仁比山地蔵院は、佐賀県神埼市神埼町的(いくは)に位置する天台宗の寺院で、本尊は千手観音(千手千眼観世音菩薩)です。この寺院は長い歴史を持ち、地域の信仰の中心として人々に親しまれています。以下では、仁比山地蔵院の歴史や文化財について詳しくご紹介します。
かつて仁比山には三十六坊と呼ばれる寺院群があり、その総称を仁比山護国寺(にいやまごこくじ)といいました。この寺院群は、山王日吉宮(現・仁比山神社)の神宮寺で、三十六坊の一つである地蔵院は不動院の末寺として存在していました。しかし、現在では地蔵院のみが残り、その歴史や文化財を後世に伝えています。
仁比山護国寺は、伝承によれば天平元年(729年)に聖武天皇の勅願により行基が創建したとされています。また、仁明天皇の承和11年(844年)には、唐から帰国した円仁(慈覚大師)がこの地で一千座の護摩を修めたと言われています。この際、円仁は閼伽井(あかい)を掘り出し、明星水と名付け、さらに日吉宮と記された額を発見しました。この出来事を天皇に奏上したところ、「仁明天皇の『仁』」と「比叡山の『比』」を合わせて「仁比山」と名付けられたと伝えられています。
戦国時代には、仁比山護国寺と山王日吉宮は度重なる兵火にさらされました。特に永禄2年(1559年)には大友宗麟の兵によって焼失し、その後、江戸時代初期に鍋島藩の藩祖である鍋島直茂や初代藩主勝茂によって再建されました。現在の仁王門もこの時期のものと推定されています。
江戸時代の寺社領記録によれば、仁比山護国寺水上坊不動院は地米38石余り、仁比山吉祥院は御蔵米30石を所有していたことが記されています。しかし、明治4年(1871年)の神仏分離令によって、不動院や吉祥院は廃され、地蔵院のみが存続することになりました。
その後、地蔵院は伊丹弥太郎の案により、吉祥院の跡地に移されることになりました。伊丹弥太郎は、不動院と地蔵院の跡地に別邸と庭園を築き、これが後に「九年庵」として知られるようになりました。この庭園の作庭に際しては、地蔵院に残されていた石灯籠などが利用されており、現在もその面影が見られます。
仁比山地蔵院は、九州西国三十三箇所の二十番札所としても知られており、参拝者が訪れる観音霊場の一つとなっています。地元の人々だけでなく、観光客や巡礼者たちにも親しまれています。
地蔵院の本尊である千手観音像は、かつて護国寺の本尊として祀られていました。この観音像は、行基作と伝えられ、金泥黒漆塗りで高さ175 cmの等身大の仏像です。彫りが浅く、穏やかな表情が特徴で、平安時代後期の作風が見られます。九州七観音の一つとしても数えられ、多くの参拝者に尊敬されています。

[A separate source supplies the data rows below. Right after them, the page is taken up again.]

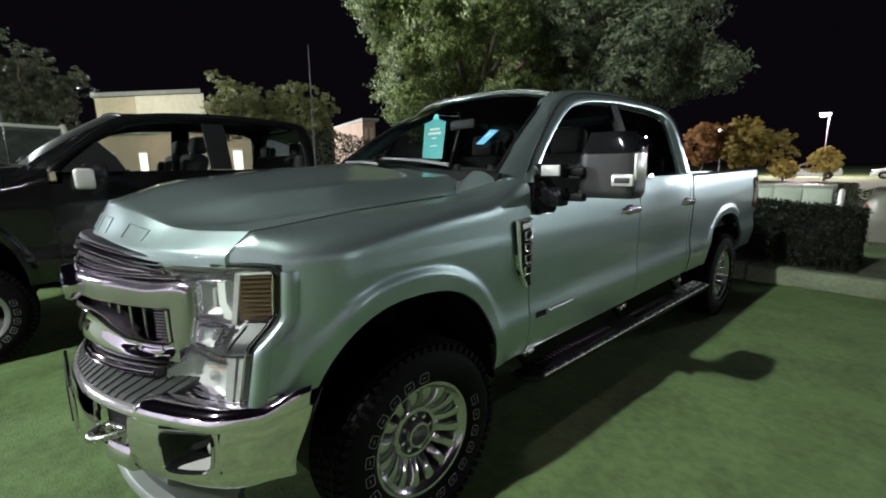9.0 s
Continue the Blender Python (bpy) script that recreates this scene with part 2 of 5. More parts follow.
def resample(pts, n, rounds=2):
    """Rounds off a polyline's corners and spreads n points evenly along it."""
    p = [np.array(q, float) for q in pts]
    for _ in range(rounds):
        q = [p[0]]
        for a, b in zip(p[:-1], p[1:]):
            q += [0.75 * a + 0.25 * b, 0.25 * a + 0.75 * b]
        p = q + [p[-1]]
    d = np.concatenate([[0], np.cumsum([np.linalg.norm(b - a) for a, b in zip(p[:-1], p[1:])])])
    arr = np.array(p)
    return [tuple(np.interp(t, d, arr[:, k]) for k in range(arr.shape[1])) for t in np.linspace(0, d[-1], n)]

# ---- pickup truck: shapes shared by the panels ----
RAKE = 0.014
SIDE = ((0.40, 0.90), (0.58, 0.945), (0.65, 0.962), (0.745, 0.976), (0.785, 0.976), (0.845, 0.966), (0.90, 0.962),
        (1.06, 0.968), (1.20, 0.968), (1.34, 0.957), (1.46, 0.940), (1.60, 0.90))


def nose(x):
    """Plan of the front end: how far forward it reaches at x."""
    return -1.0 + 0.65 * x * x


def side_x(y, z):
    return interp(z - RAKE * (y - 0.5), SIDE)


def arch_z(y, yc, half, top, foot=0.55):
    u = min(abs(y - yc) / half, 1.0)
    return foot + (top - foot) * (1 - u ** 2.5) ** (1 / 2.2)


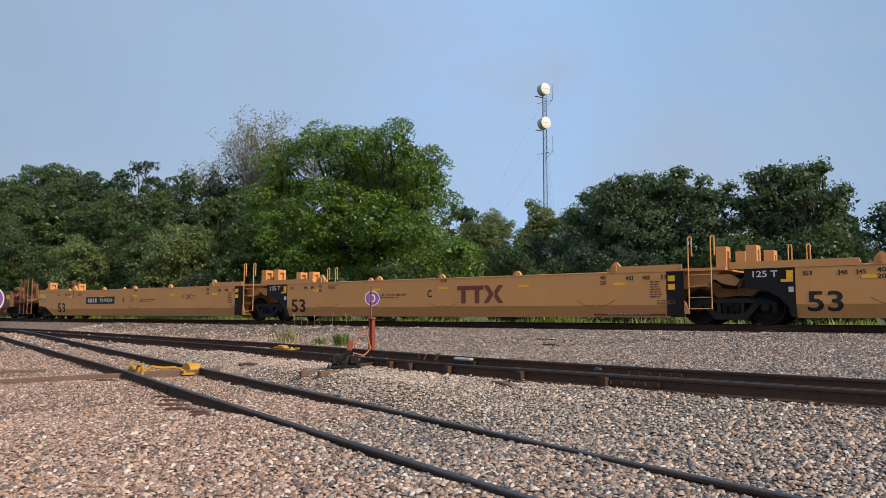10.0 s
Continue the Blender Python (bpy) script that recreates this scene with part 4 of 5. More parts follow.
def coupled_end(car, x, d, mat, tank="", posts=None):
    """The end that carries a coupler; d is +1 to the right, -1 to the left."""
    # fittings of tan cars take the grimy tan with shade in its colour
    end_mat = TAN_GRIME_SHADE if mat in (TAN, TAN_OLD) else mat
    posts = posts or end_mat
    X = lambda v: x + d * v
    lo = lambda a, b: (min(X(a), X(b)), max(X(a), X(b)))
    part("end_platform", boxed(*lo(0.2, 2.0), -1.25, 1.25, 0.92, 1.10, bevel=0.015), end_mat, car)
    part("centre_sill", boxed(*lo(-1.6, 2.05), -0.33, 0.33, 0.66, 0.93), end_mat, car)
    part("end_sill", boxed(*lo(1.95, 2.05), -1.35, 1.35, 0.84, 1.16, bevel=0.015), end_mat, car)
    part("bulkhead", boxed(*lo(0.1, 0.2), -1.44, 1.44, 0.72, 1.5), mat, car)
    part("end_deck", boxed(*lo(-1.6, 0.16), -1.44, 1.44, 1.40, 1.47), mat, car)
    for s in (-1, 1):
        bm = slab(bmesh.new(), [(X(0.15), 1.10), (X(0.15), 1.46), (X(0.75), 1.32), (X(1.1), 1.10)], s * 0.55, s * 0.62)
        part("gusset", fixed(bm), end_mat, car)
        bm = bmesh.new()
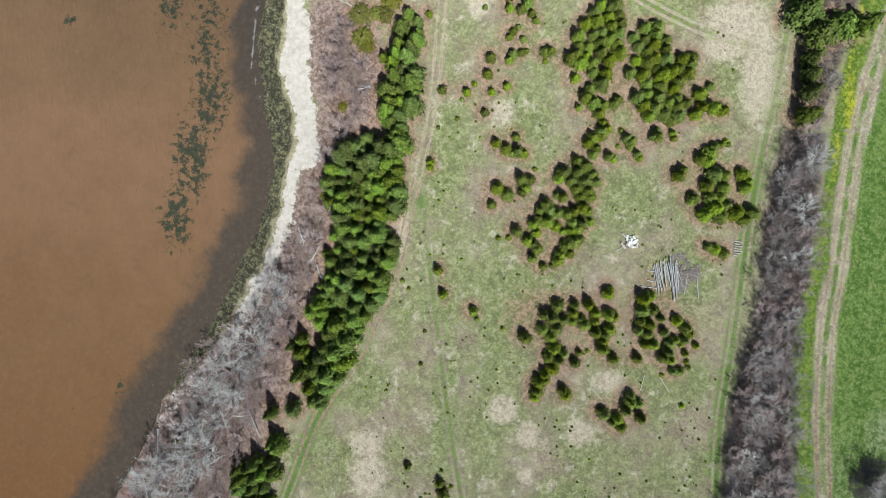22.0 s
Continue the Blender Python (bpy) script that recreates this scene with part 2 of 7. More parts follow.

仁比山地蔵院には「永正十四天丁丑八月」(1517年)の銘が刻まれた六地蔵塔があります。この塔は、神埼市内最古のもので、高さ約2メートルあります。寶淋坊(吉祥院)の修業僧が自身の死後の冥福を祈念して建立したとされており、神埼市の重要文化財に指定されています。
地蔵院には、龍造寺信美作の阿弥陀如来像や、不動院の不動尊像、脊振山水上坊(背振千坊の一つ)の不動明王像など、多くの文化財が所蔵されています。また、文久2年(1862年)建立の備前石工による薬師如来像や、山王日吉宮(日吉権現)の権現仏なども大切に保管されています。
仁比山神社の参道入口には、かつての護国寺の山門と考えられている仁王門が残っており、門の左右には2体の金剛力士像が鎮座しています。この仁王門と仁王像も神埼市の指定文化財に指定されており、現在は仁比山神社がその管理を行っています。
仁比山地蔵院は、その歴史的な風情や美しい景観から、メディアでも取り上げられています。特に、2004年1月から放送されたTBSテレビの『日曜劇場』「砂の器」のロケ地としても使用され、多くの人々にその魅力を伝えました。
仁比山地蔵院は、歴史的な寺院としての重要性だけでなく、地域の文化財や信仰の場としても大きな役割を果たしています。訪れる人々は、その静寂で荘厳な雰囲気に心を打たれ、多くの文化財を通じて日本の仏教文化に触れることができます。また、九州西国三十三箇所の札所として、観音霊場を巡る巡礼者たちにも広く知られており、その信仰の厚さが伺えます。